Personal information
- Nationality: East Germany
- Born: 18 February 1963 (age 63) Teutschenthal, East Germany
- Height: 1.76 m (5 ft 9 in)
- Weight: 63 kg (139 lb)

Sport
- Sport: Swimming
- Strokes: Backstroke Butterfly
- Club: SV Halle

Medal record
Representing East Germany
Olympic Games
| Silver medal – second place | 1980 Moscow | 200 m backstroke |
European Championships
| Gold medal – first place | 1981 Split | 200 m backstroke |
| Gold medal – first place | 1983 Rome | 200 m butterfly |
| Silver medal – second place | 1981 Split | 100 m backstroke |
| Silver medal – second place | 1983 Rome | 100 m butterfly |

= Cornelia Polit =

East German swimmer

Cornelia Polit (later Embacher, born 18 February 1963) is a former swimmer from East Germany.
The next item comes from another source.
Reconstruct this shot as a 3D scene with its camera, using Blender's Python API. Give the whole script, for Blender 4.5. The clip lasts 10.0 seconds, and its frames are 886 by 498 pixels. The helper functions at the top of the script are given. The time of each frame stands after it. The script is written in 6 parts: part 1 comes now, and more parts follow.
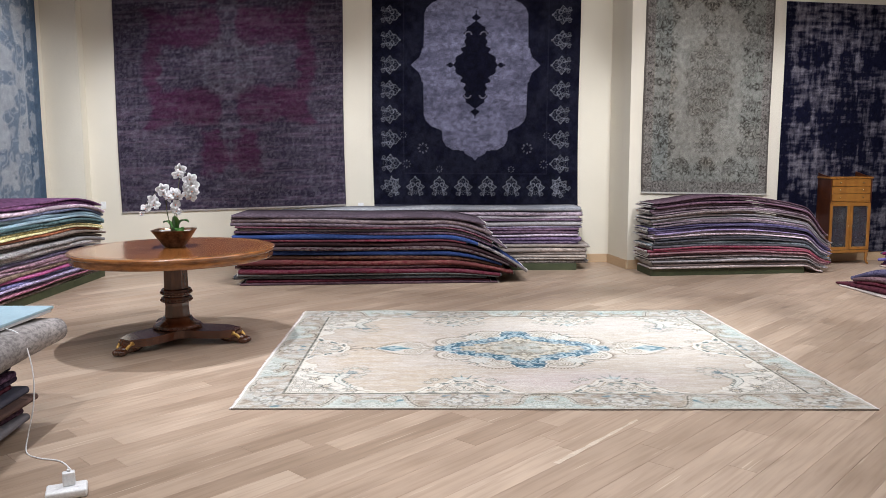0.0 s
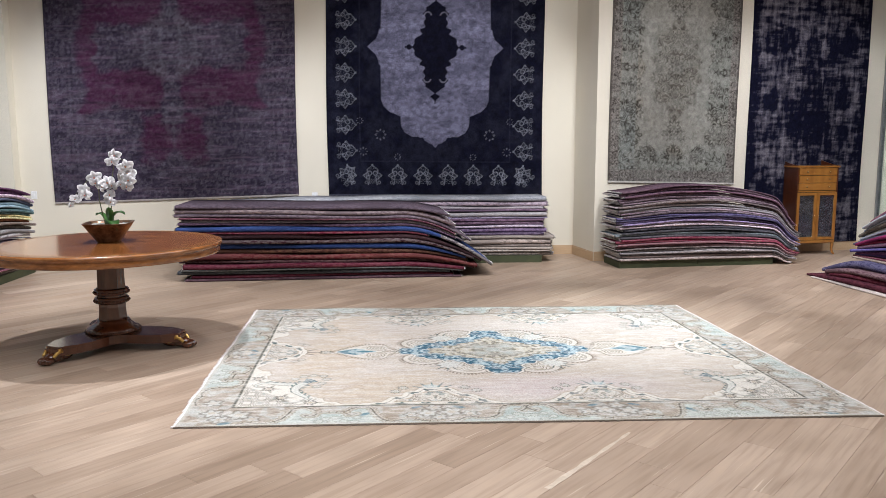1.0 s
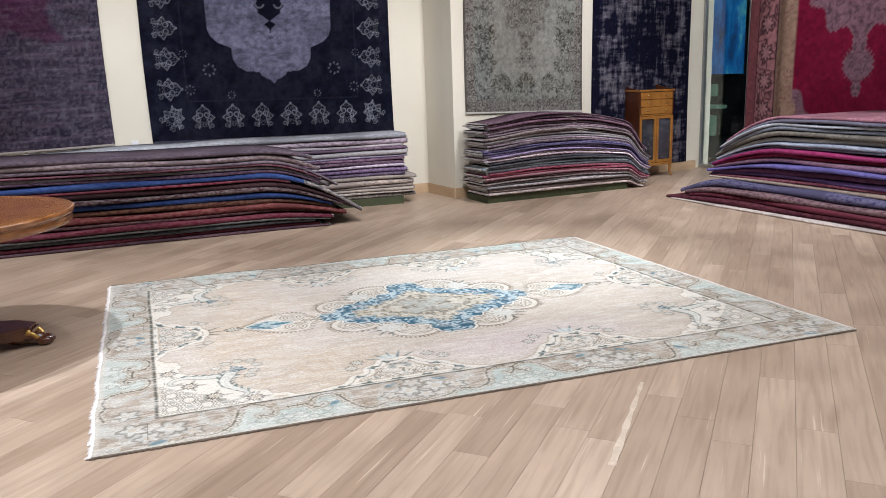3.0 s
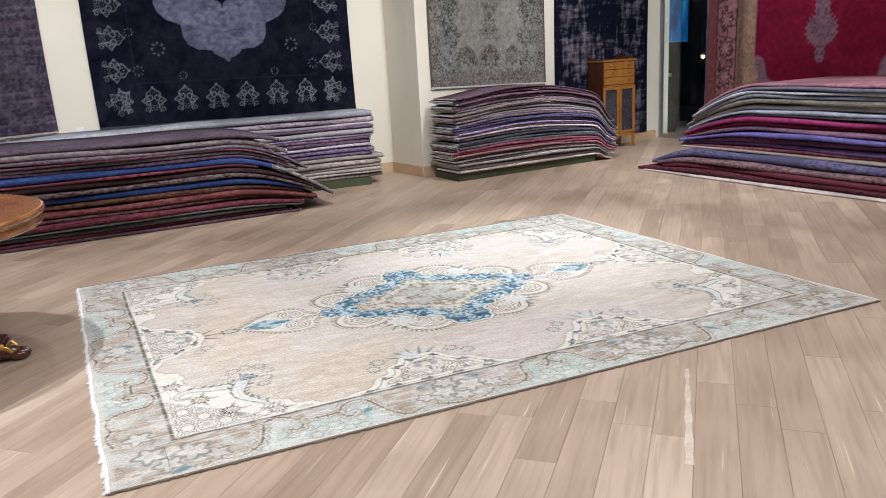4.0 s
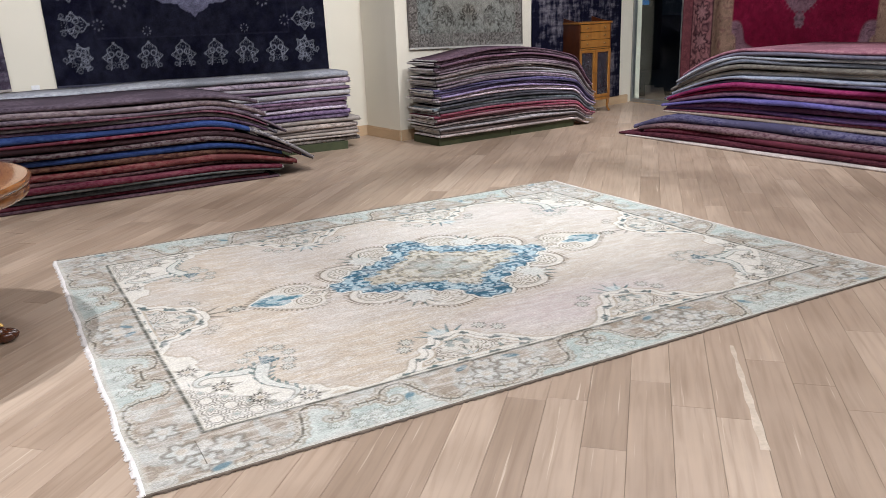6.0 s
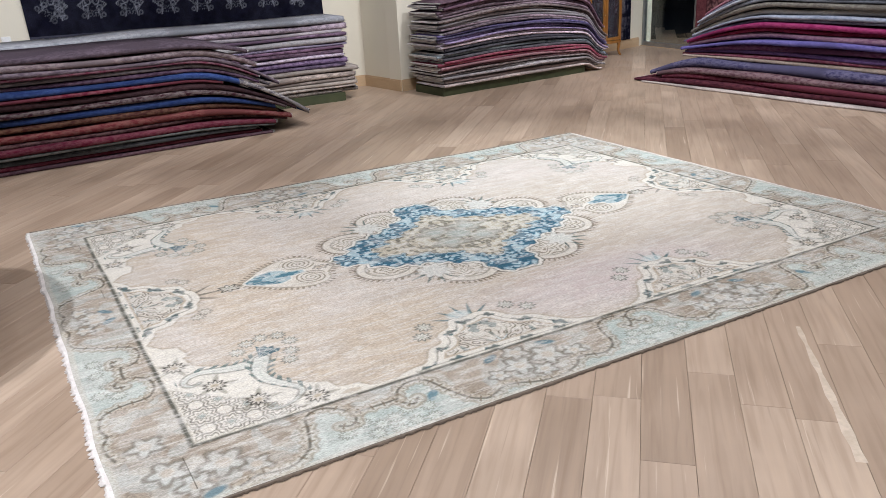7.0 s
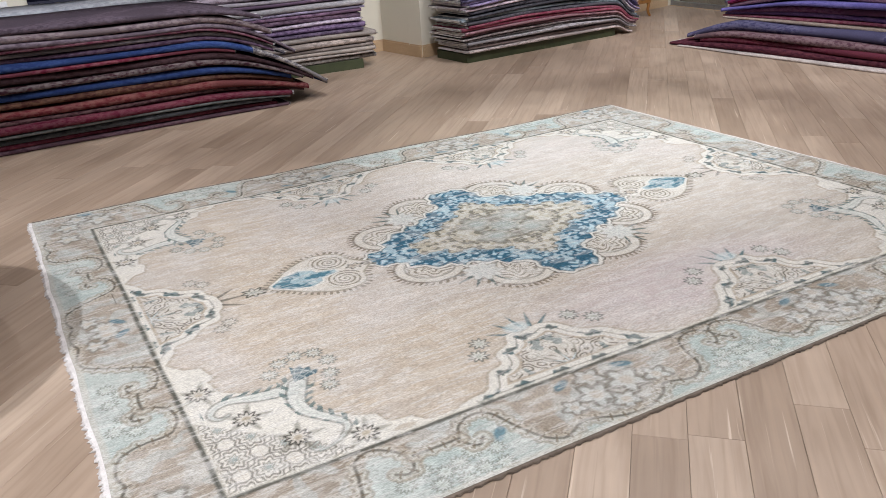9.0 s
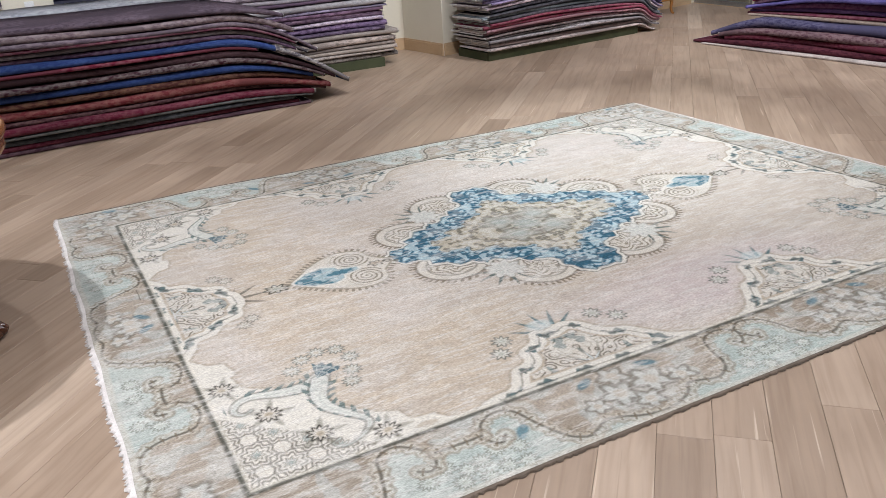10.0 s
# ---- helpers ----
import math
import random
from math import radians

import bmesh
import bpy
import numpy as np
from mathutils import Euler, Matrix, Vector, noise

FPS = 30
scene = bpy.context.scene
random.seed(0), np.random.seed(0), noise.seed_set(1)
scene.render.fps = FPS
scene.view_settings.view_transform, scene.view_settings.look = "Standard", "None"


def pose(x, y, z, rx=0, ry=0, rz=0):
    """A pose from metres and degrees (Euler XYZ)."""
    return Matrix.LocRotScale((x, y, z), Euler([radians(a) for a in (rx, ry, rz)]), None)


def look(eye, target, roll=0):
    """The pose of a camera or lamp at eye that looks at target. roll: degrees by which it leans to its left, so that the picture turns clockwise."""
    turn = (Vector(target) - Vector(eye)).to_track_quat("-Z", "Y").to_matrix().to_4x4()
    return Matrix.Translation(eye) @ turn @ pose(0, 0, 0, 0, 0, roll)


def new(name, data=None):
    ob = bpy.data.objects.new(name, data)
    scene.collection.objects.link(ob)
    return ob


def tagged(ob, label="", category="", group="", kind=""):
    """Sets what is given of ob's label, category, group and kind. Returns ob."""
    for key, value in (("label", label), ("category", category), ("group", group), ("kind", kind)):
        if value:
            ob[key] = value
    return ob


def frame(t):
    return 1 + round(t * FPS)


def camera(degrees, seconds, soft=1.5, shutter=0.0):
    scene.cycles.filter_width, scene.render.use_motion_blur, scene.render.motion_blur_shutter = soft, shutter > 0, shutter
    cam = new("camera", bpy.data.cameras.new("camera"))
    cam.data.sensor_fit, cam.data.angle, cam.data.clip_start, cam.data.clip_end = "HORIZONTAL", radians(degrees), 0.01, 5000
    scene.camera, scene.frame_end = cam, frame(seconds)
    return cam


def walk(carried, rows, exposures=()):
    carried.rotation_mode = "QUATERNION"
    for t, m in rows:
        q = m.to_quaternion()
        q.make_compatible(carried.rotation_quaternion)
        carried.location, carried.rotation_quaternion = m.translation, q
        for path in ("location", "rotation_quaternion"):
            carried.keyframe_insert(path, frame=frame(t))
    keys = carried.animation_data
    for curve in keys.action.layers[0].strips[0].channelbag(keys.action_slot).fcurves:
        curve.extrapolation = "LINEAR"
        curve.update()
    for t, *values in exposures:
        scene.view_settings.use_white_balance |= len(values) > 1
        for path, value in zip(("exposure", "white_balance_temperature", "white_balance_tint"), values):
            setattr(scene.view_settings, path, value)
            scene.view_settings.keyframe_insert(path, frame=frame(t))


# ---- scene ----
cam = camera(59.6, 10.0, soft=0.7)
PATH = [
    (0, (0.184, 0.009, 1.503), (0.143, 1.994, 1.263), -0.3),
    (0.5, (0.138, 0.278, 1.476), (0.158, 2.262, 1.226), -0.2),
    (1, (0.074, 0.503, 1.478), (0.158, 2.483, 1.21), -0.1),
    (1.5, (-0.139, 0.691, 1.446), (0.056, 2.658, 1.139), -0.1),
    (2, (-0.339, 0.886, 1.442), (-0.001, 2.824, 1.079), -0.9),
    (2.5, (-0.515, 1.176, 1.41), (-0.042, 3.079, 1.016), -1.8),
    (3, (-0.732, 1.381, 1.4), (-0.111, 3.234, 0.975), -1.9),
    (3.2, (-0.834, 1.45, 1.412), (-0.149, 3.279, 0.979), -1.8),
    (4.3, (-1.058, 1.897, 1.42), (-0.282, 3.668, 0.911), -3.2),
    (4.5, (-1.09, 1.944, 1.417), (-0.306, 3.711, 0.904), -3.0),
    (5, (-1.228, 2.04, 1.456), (-0.376, 3.773, 0.936), -1.9),
    (6.5, (-1.296, 2.335, 1.404), (-0.406, 4.004, 0.755), -2.1),
    (7, (-1.161, 2.62, 1.378), (-0.295, 4.274, 0.66), -3.0),
    (7.5, (-1.154, 2.884, 1.358), (-0.308, 4.521, 0.58), -3.5),
    (8, (-1.165, 3.075, 1.377), (-0.325, 4.699, 0.566), -3.6),
    (8.5, (-1.142, 3.08, 1.401), (-0.303, 4.702, 0.585), -3.5),
    (9, (-1.12, 3.068, 1.396), (-0.29, 4.696, 0.584), -3.4),
    (9.5, (-1.123, 3.066, 1.395), (-0.313, 4.706, 0.586), -3.6),
    (10, (-1.127, 3.078, 1.386), (-0.342, 4.729, 0.575), -3.8),
]
walk(cam, [(t, look(eye, target, roll)) for t, eye, target, roll in PATH], [(0, -0.03), (3, -0.07), (5, -0.12), (6.5, -0.23), (8, -0.36), (10, -0.36)])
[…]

At age seventeen she won the silver medal in the women's 200 m backstroke at the 1980 Summer Olympics, behind her teammate Rica Reinisch. She won a silver and a gold medal in the 100 m and 200 m backstroke at the 1981 European Aquatics Championships, respectively. Two years later she repeated this achievement, but in the butterfly events.